◆ Exercise description
The material below includes pictures; leave them out and return only the lines between the line containing "3. More parts follow." and the line containing "lean=(lx, 0.03), first=0.4)", inclusive, word for word.

****************************************

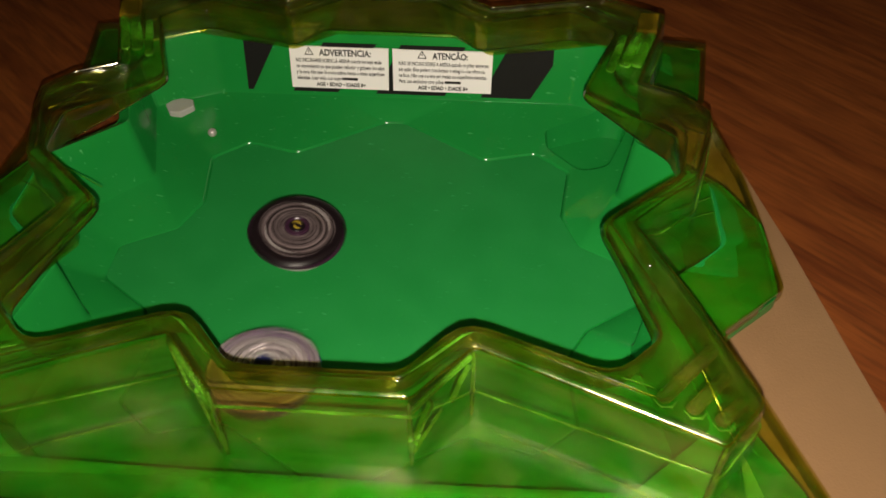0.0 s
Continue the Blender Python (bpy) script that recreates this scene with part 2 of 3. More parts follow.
def lathe(bm, profile, steps=48, lobes=None):
    """Turns (radius, z) rows round the z axis; lobes(angle, radius) may change the radius."""
    rings = []
    for r, z in profile:
        rings.append([((lobes(2 * math.pi * k / steps, r) if lobes else r) * math.cos(2 * math.pi * k / steps),
                       (lobes(2 * math.pi * k / steps, r) if lobes else r) * math.sin(2 * math.pi * k / steps), z) for k in range(steps)])
    loft(bm, rings, cap_first=True, cap_last=True)


def box(bm, x0, x1, y0, y1, z0, z1):
    m = Matrix.Translation(((x0 + x1) / 2, (y0 + y1) / 2, (z0 + z1) / 2)) @ Matrix.Diagonal((x1 - x0, y1 - y0, z1 - z0, 1))
    return bmesh.ops.create_cube(bm, size=1, matrix=m)["verts"]


# ---- plan: right half of each outline, front to back ----
GROUND = -14
INNER = [(36.5, -91.5), (62.5, -62), (127.8, -86.2), (148, -66), (136, -32.5), (124, 1), (146, 20), (168, 39),
         (168.6, 69), (144.5, 87), (120.5, 105), (132, 136.5), (143.6, 168), (119, 188.5), (59, 172), (31, 194.6)]
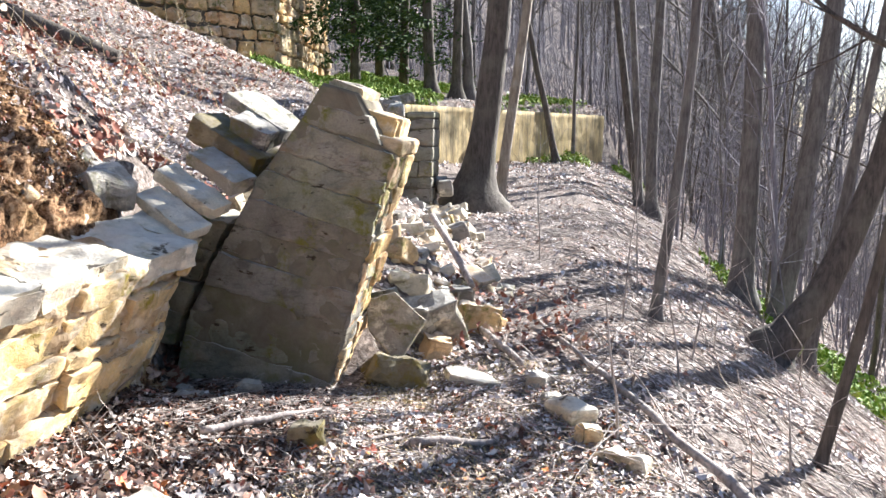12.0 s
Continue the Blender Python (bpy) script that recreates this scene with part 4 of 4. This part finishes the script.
# thin shoots beside the path
for k, (x, y, h, lx) in enumerate([(0.38, 9.05, 1.0, 0.02), (0.95, 10.5, 1.5, -0.06), (1.5, 9.65, 0.7, -0.05), (0.92, 13.1, 1.8, 0.0), (0.62, 11.5, 1.3, 0.05), (1.2, 11.4, 1.2, 0.1), (-0.15, 14.2, 1.6, 0.0)]):
    tree_thing(x, y, "thin bare shoot on the slope", TWIG, "sapling", "shoots on the slope", seed=80 + k, height=h, r=0.010, flare=0.2, sides=5, limbs=5, twigs=2, lean=(lx, 0.03), first=0.4)

# woodland on the slope: a few kinds, copied
SUN_RUN = math.cos(radians(SUN_AZ)) / math.sin(radians(SUN_AZ))


def shades_walls(x, y):
    return x < 18 and 0.3 < y - (x + 1.7) * SUN_RUN < 9.6


rng = random.Random(91)
kinds = [tree_thing(20 + 2 * k, -30, "bare grey woodland tree on the slope", (BARK, BARK_DARK, BARK)[k % 3], "bare_tree", "woodland trees", seed=100 + k, height=13 + 1.2 * k, r=0.05 + 0.016 * k, lean=(0.05 * (k % 3), 0), limbs=20, first=0.2, twigs=8) for k in range(6)]
n = 0
while n < 46:
    x, y = 4.4 + 19 * rng.random() ** 1.2, rng.uniform(11, 52)
    if shades_walls(x, y) or (9.6 < y - (x + 1.7) * SUN_RUN < 24 and rng.random() < 0.6) or x < 2.4 + max(0, y - 20) * 0.03:
        continue
    copy_thing(rng.choice(kinds), pose(x, y, float(ground_z(x, y)), rng.uniform(-3, 3), rng.uniform(-1, 7), rng.uniform(0, 360)) @ Matrix.Scale(rng.uniform(0.6, 1.0), 4))
    n += 1
for k in range(26):
    x, y = rng.uniform(-9, 3), rng.uniform(33, 60)
    copy_thing(rng.choice(kinds), pose(x, y, float(ground_z(x, y)), rng.uniform(-3, 3), rng.uniform(-3, 3), rng.uniform(0, 360)) @ Matrix.Scale(rng.uniform(0.7, 1.1), 4))

young = [tree_thing(40 + 2 * k, -30, "slender young bare tree in the woods", (BARK, HAZE_BARK, BARK_DARK)[k % 3], "bare_tree", "young trees", seed=130 + k, height=4.5 + k, r=0.022 + 0.006 * k, flare=0.2, sides=6, lean=(0.06 * (k % 2), 0), limbs=18, twigs=6, first=0.12, reach=0.22) for k in range(5)]
n = 0
while n < 80:
    x, y = 2.3 + 12 * rng.random() ** 1.3, rng.uniform(11, 40)
    if shades_walls(x, y) and x < 8:
        continue
    copy_thing(rng.choice(young), pose(x, y, float(ground_z(x, y)), rng.uniform(-5, 5), rng.uniform(-3, 9), rng.uniform(0, 360)) @ Matrix.Scale(rng.uniform(0.7, 1.2), 4))
    n += 1

# distant woods as one mass
protos = []
for k in range(7):
    tv, tf, cv, cf = tree_parts(seed=200 + k, height=13, r=0.11, limbs=18, twigs=7, sides=5, flare=0.2, first=0.25)
    quads = np.array([f for f in tf if len(f) == 4] + [tuple(i + len(tv) for i in f) for f in cf])
    protos.append((np.array([tuple(v) for v in tv + cv]), quads))
av, af, off = [], [], 0
for k in range(640):
    if k < 330:
        x, y = rng.uniform(8, 95), rng.uniform(2, 130)
        if x < 24 and y < 50 and rng.random() < 0.5:
            continue
    else:
        x, y = rng.uniform(-40, 25), rng.uniform(42, 110)
    if shades_walls(x, y) or (x < 24 and -6 < y - (x + 1.7) * SUN_RUN < 14):
        continue
    v, f = protos[k % 7]
    a, s = rng.uniform(0, 6.28), rng.uniform(0.7, 1.2)
    rot = np.array(((math.cos(a), -math.sin(a), 0), (math.sin(a), math.cos(a), 0), (rng.uniform(-0.03, 0.06), 0, 1)))
    av.append((v * s) @ rot.T + np.array((x, y, float(ground_z(x, y)) - 0.1)))
    af.append(f + off)
    off += len(v)
woods = new("distant_woods", fast_mesh("distant_woods", np.concatenate(av), np.concatenate(af), HAZE_BARK))
tagged(woods, "grey mass of bare distant trees, haze put into their bark colour", "woods", kind="stuff")


# undergrowth: whips and saplings too many to count
rngb = random.Random(97)
bv, bf = [], []
for k in range(3600):
    if k < 2300:
        x, y = 3.2 + 34 * rngb.random() ** 1.2, rngb.uniform(11, 60)
        if shades_walls(x, y) and x < 12:
            continue
    else:
        x, y = rngb.uniform(-9, 8), rngb.uniform(31, 62)
    h = rngb.uniform(0.8, 4.5)
    p = (x, y, float(ground_z(x, y)) - 0.05)
    st = crooked(rngb, p, (rngb.gauss(0, 0.15), rngb.gauss(0, 0.15), 1), h, 4, 0.09)
    r0 = 0.006 + 0.005 * h
    tube(st, [r0, r0 * 0.8, r0 * 0.6, r0 * 0.4, r0 * 0.15], 3, bv, bf, False)
    for _ in range(4):
        i = rngb.randrange(1, 5)
        tw = crooked(rngb, st[i], (rngb.gauss(0, 1), rngb.gauss(0, 1), rngb.uniform(0.2, 1.2)), h * rngb.uniform(0.15, 0.4), 2, 0.2)
        tube(tw, [r0 * 0.4, r0 * 0.3, r0 * 0.1], 3, bv, bf, False)
tagged(new("undergrowth", fast_mesh("undergrowth", np.array([tuple(v) for v in bv]), np.array(bf), HAZE_BARK)), "thin grey bare undergrowth between the trees", "undergrowth", kind="stuff")


# evergreens beyond the green patch
def evergreen(x, y, height, seed):
    rng = random.Random(seed)
    root = new("evergreen_tree")
    root.location = (x, y, float(ground_z(x, y)))
    tv, tf = [], []
    tube(crooked(rng, (0, 0, -0.3), (0, 0, 1), height, 8, 0.01), [0.16 * (1 - 0.11 * k) for k in range(9)], 8, tv, tf)
    part("trunk", mesh_of("trunk", tv, tf, BARK_DARK), root)
    nv, nf = [], []
    for k in range(90):
        z = height * (0.11 + 0.86 * k / 90)
        a, ln = k * 2.4, (1.0 - z / height) * 2.3 + 0.4
        br = crooked(rng, (0, 0, z), (math.cos(a), math.sin(a), 0.05), ln, 6, 0.06, -0.07)
        for i in range(1, 7):
            for _ in range(24):
                p = br[i].lerp(br[i - 1], rng.random()) + Vector((rng.gauss(0, 0.11), rng.gauss(0, 0.11), rng.gauss(-0.05, 0.06)))
                d = Vector((rng.gauss(0, 1), rng.gauss(0, 1), rng.gauss(-0.3, 0.5))).normalized() * rng.uniform(0.09, 0.2)
                w = d.orthogonal().normalized() * 0.022
                b = len(nv)
                nv += [p - w, p + d * 0.5 - w * 1.6, p + d, p + d * 0.5 + w * 1.6]
                nf.append((b, b + 1, b + 2, b + 3))
    part("foliage", fast_mesh("foliage", np.array([tuple(v) for v in nv]), np.array(nf), NEEDLES), root, "dark drooping evergreen foliage")
    return tagged(root, "dark green drooping evergreen beside the back wall", "tree", "evergreens")


for x, y, h, sd in [(-5.5, 25.6, 9, 1), (-4.5, 27.4, 10, 2), (-5.6, 29.0, 11, 3)]:
    evergreen(x, y, h, sd)
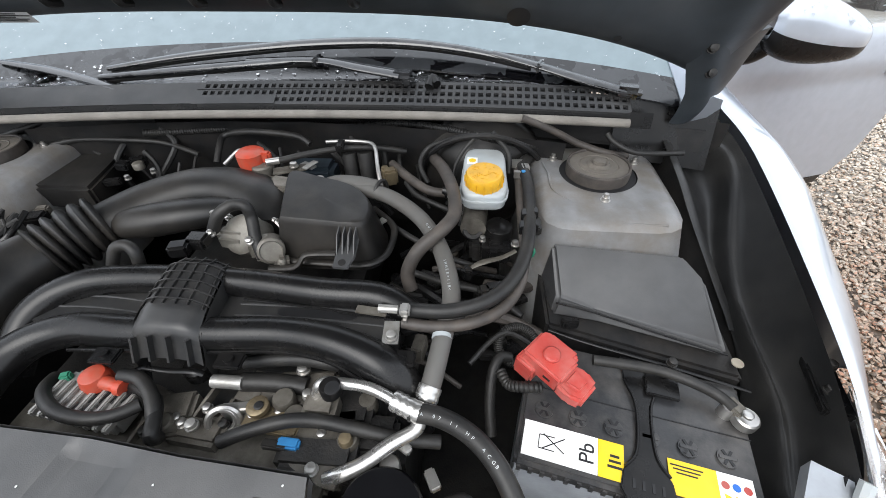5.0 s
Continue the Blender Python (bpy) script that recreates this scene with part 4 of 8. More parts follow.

****************************************

◆ Solved exercise
Continue the Blender Python (bpy) script that recreates this scene with part 2 of 3. More parts follow.
def lathe(bm, profile, steps=48, lobes=None):
    """Turns (radius, z) rows round the z axis; lobes(angle, radius) may change the radius."""
    rings = []
    for r, z in profile:
        rings.append([((lobes(2 * math.pi * k / steps, r) if lobes else r) * math.cos(2 * math.pi * k / steps),
                       (lobes(2 * math.pi * k / steps, r) if lobes else r) * math.sin(2 * math.pi * k / steps), z) for k in range(steps)])
    loft(bm, rings, cap_first=True, cap_last=True)


def box(bm, x0, x1, y0, y1, z0, z1):
    m = Matrix.Translation(((x0 + x1) / 2, (y0 + y1) / 2, (z0 + z1) / 2)) @ Matrix.Diagonal((x1 - x0, y1 - y0, z1 - z0, 1))
    return bmesh.ops.create_cube(bm, size=1, matrix=m)["verts"]


# ---- plan: right half of each outline, front to back ----
GROUND = -14
INNER = [(36.5, -91.5), (62.5, -62), (127.8, -86.2), (148, -66), (136, -32.5), (124, 1), (146, 20), (168, 39),
         (168.6, 69), (144.5, 87), (120.5, 105), (132, 136.5), (143.6, 168), (119, 188.5), (59, 172), (31, 194.6)]
12.0 s
Continue the Blender Python (bpy) script that recreates this scene with part 4 of 4. This part finishes the script.
# thin shoots beside the path
for k, (x, y, h, lx) in enumerate([(0.38, 9.05, 1.0, 0.02), (0.95, 10.5, 1.5, -0.06), (1.5, 9.65, 0.7, -0.05), (0.92, 13.1, 1.8, 0.0), (0.62, 11.5, 1.3, 0.05), (1.2, 11.4, 1.2, 0.1), (-0.15, 14.2, 1.6, 0.0)]):
    tree_thing(x, y, "thin bare shoot on the slope", TWIG, "sapling", "shoots on the slope", seed=80 + k, height=h, r=0.010, flare=0.2, sides=5, limbs=5, twigs=2, lean=(lx, 0.03), first=0.4)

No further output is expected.